I hope you will find a way to enjoy working on groove and tempo – all musicians should take an interest in this.

In time, it will become natural. You will be able to recall a tempo, feel a groove, and communicate it to your fellow musicians.

My Reaction to This Week's Singing Competition Entry

Marcus Kietsch Marcus Kietsch - Don't

It´s really cool that you are using looping. I would like to see you work a bit on your timing. When creating a loop, timing is crucial, as your loops will end up being the total groove you sing to for the whole song. Take the time to really “feel” the beat before pushing that record/loop button.
Your vocals are good, but it feels to me like you may be stressing the phrasing. Just be cool and take your time to breathe between phrases; even though there are a lot of fast syllables, you have time. Also, don’t forget to support your sound – it sounds like your throat is doing too much of the work right now.

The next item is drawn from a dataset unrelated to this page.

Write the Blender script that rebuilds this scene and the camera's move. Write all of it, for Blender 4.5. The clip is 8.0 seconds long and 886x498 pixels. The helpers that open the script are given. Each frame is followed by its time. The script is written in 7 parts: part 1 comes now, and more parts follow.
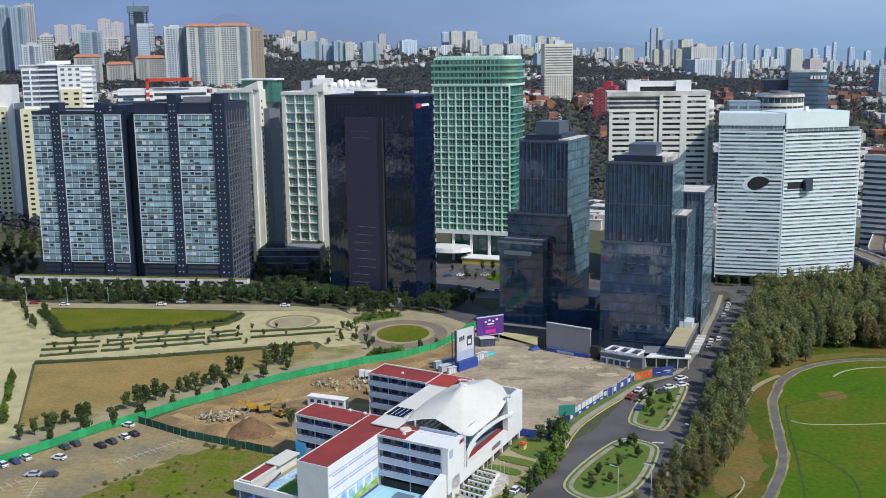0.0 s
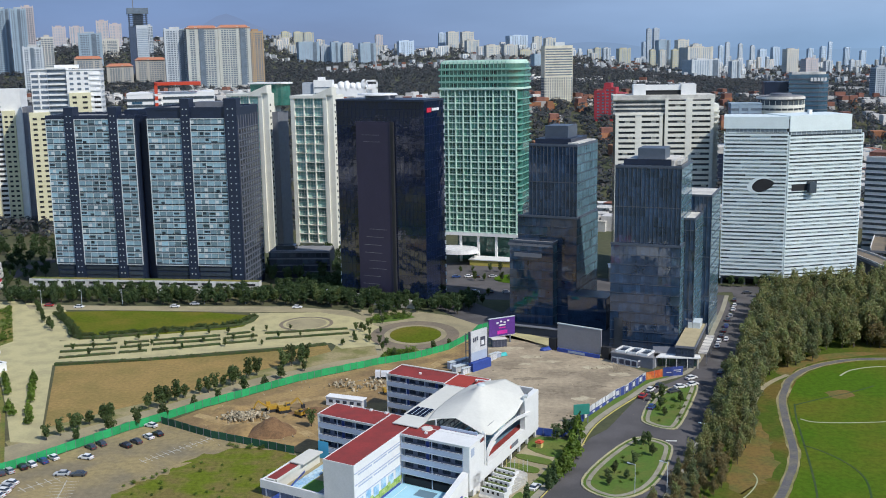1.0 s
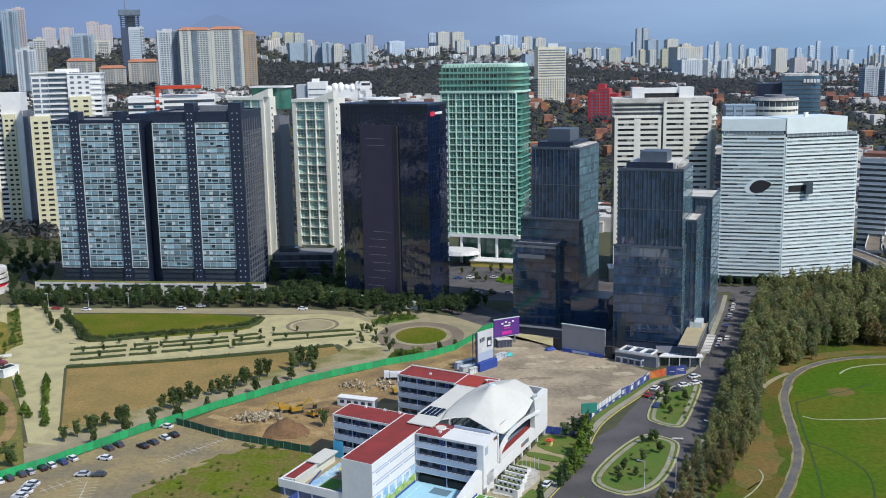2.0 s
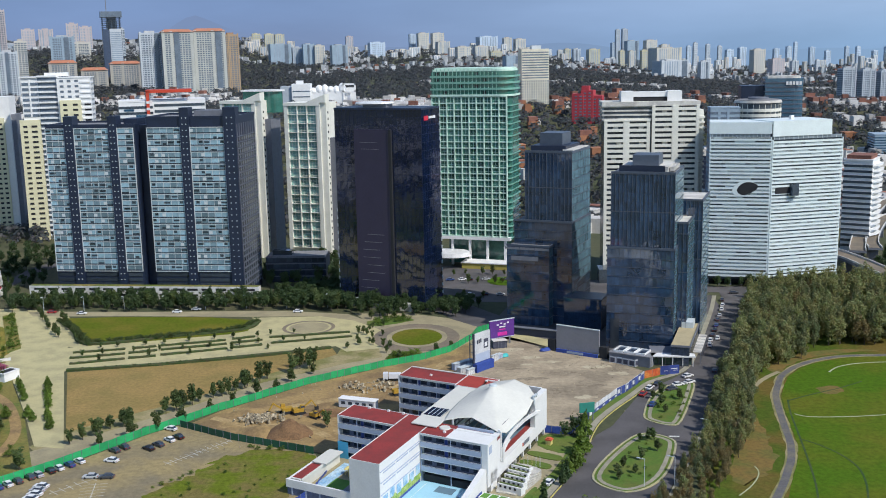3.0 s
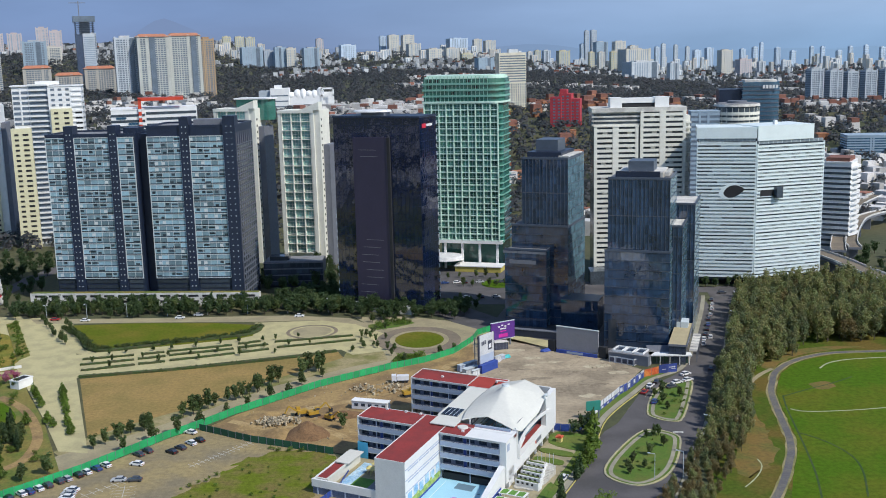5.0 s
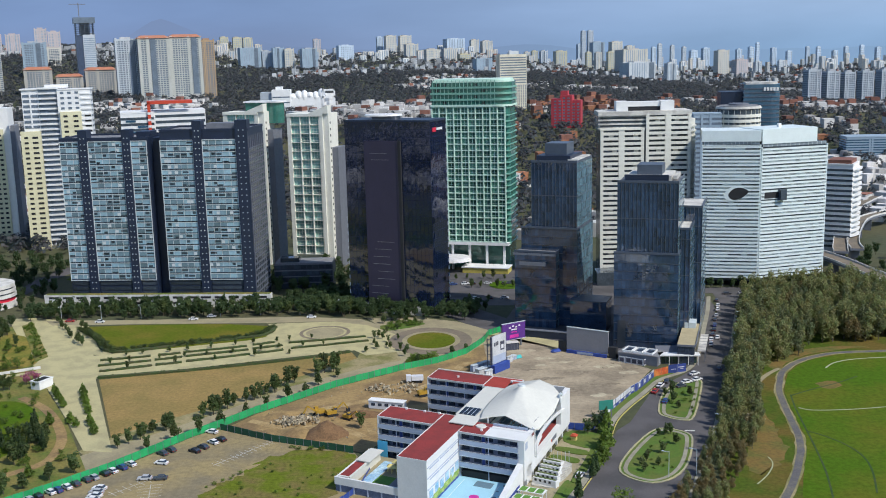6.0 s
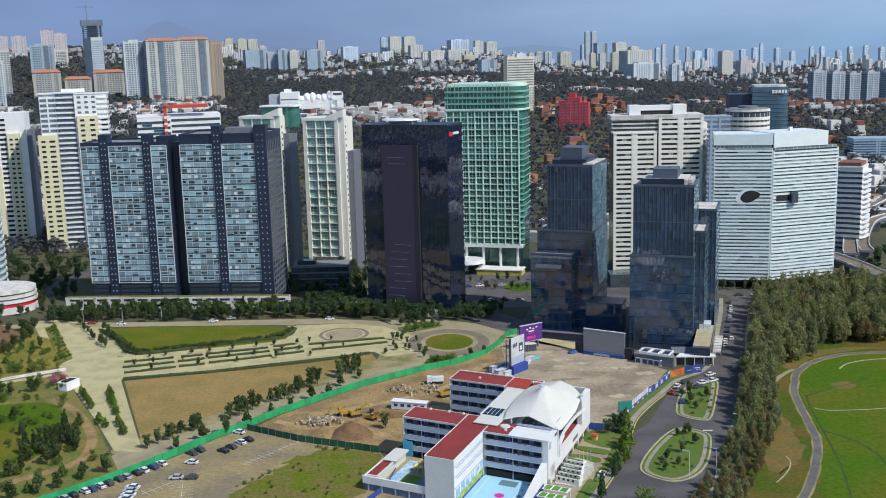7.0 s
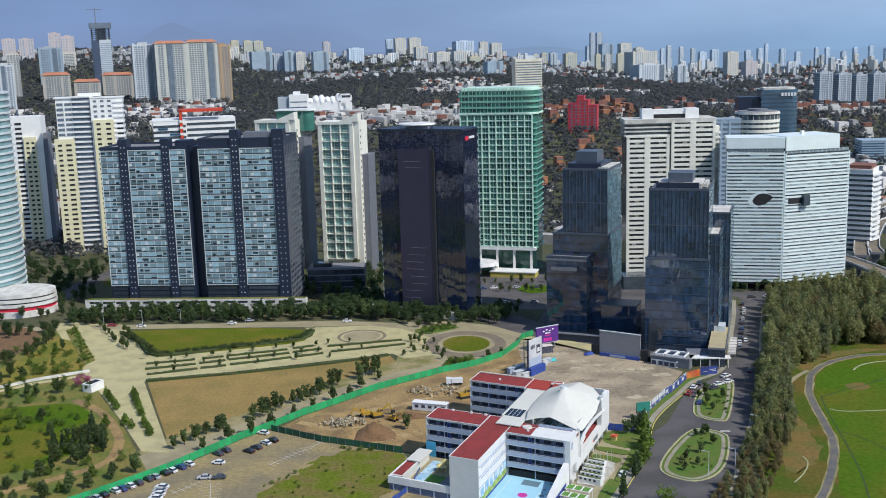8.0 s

Daniel Zangger Borch is one of Sweden’s most recognised vocal coaches. He has been a regular on adjudicating panels for popular TV shows such as ‘Idol’, ‘True Talent’ and ‘X-Factor’. He is also a professional singer, recording artist (with seven albums) and songwriter. Daniel holds a PhD in Music performance and is Head of the Voice Centre, Stockholm and Zangger Vocal Art. His new book, book “The Ultimate Vocal Voyage” has been released internationally.

  • FL-Wolf

    The correct speed is very important when doing cover songs people know and love. Many years ago, I gave my drummer a small electronic metronome I found somewhere. I spent a few hours establishing the speed of each song we played and then gave him a tempo list. Once he got used to the gadget, he selected the tempo according to the list, listened to it for a couple of seconds and then counted in the regular way – in the correct tempo. Made a heck of a difference for all of us and the audience!

  • keith

    one thing I notice if not using a metronome on stage, is folks tend to play songs a little faster than normal on stage… nerves, excitement etc….

  • Firewaliker

    Interestingly, though, Elton John purposely speeds up his songs live. Gets more songs in and it adds to the concert momentum.